Recycling changed during the mid-20th century, particularly in the United States, as waste began to build up in unsustainable quantities — at the time, most waste was dumped into landfills. "As the American economy grew after World War II, so did consumers' thirst for disposable cans, bottles, and other single-use products," reads a Time piece on the history of American recycling.
Early environmentalists soon began to realize the negative impact of plastic pollution — the material takes hundreds of years to decompose. That's when the idea of recycling plastic began to take hold. However, the first adapters of recycling didn't throw recyclables into curbside bins as we do today — they had to bring the items to private recycling centers, per History.com. Since recycling wasn't convenient, many people simply didn't do it.
Fortunately, between the 1970s and 1990s — particularly when environmentalism became mainstream — curbside recycling grew exponentially, making it easier than ever for people to participate.
Why is recycling important?
Stanford University reports that "[recycling] conserves energy, reduces air and water pollution, reduces greenhouse gases, and conserves natural resources."
Unfortunately, the United States's recycling industry isn't as effective as it could be.
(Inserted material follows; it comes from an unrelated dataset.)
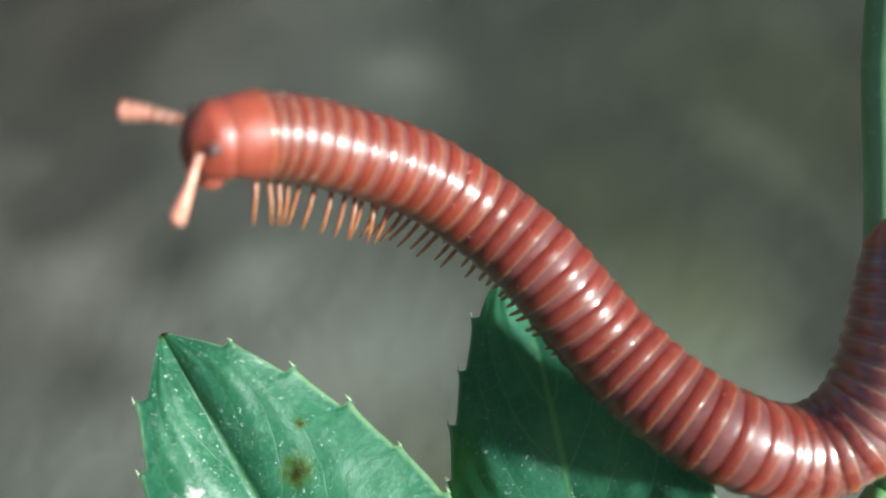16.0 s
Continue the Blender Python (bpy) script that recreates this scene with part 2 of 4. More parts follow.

There's no federal recycling system, so recycling policies are determined on a local level, which can get confusing for people who move between communities. (In fact, a 2019 survey by the Grocery Manufacturer's Association revealed that 23% of Americans think recycling is more complicated than filing taxes.)
As such, many Americans end up "wishcycling," or recycling items they think should be recycled. Yet, according to the National Waste and Recycling Association, 25% of items tossed in the recycling bin aren't recyclable. This often contaminates real recyclables, which then must be thrown out as waste.
Thus, it's crucial that you learn to recycle responsibly so that you don't inadvertently contribute to more waste. To do so, head to your community's municipal website to find out exactly what can and can't be recycled in your town or city.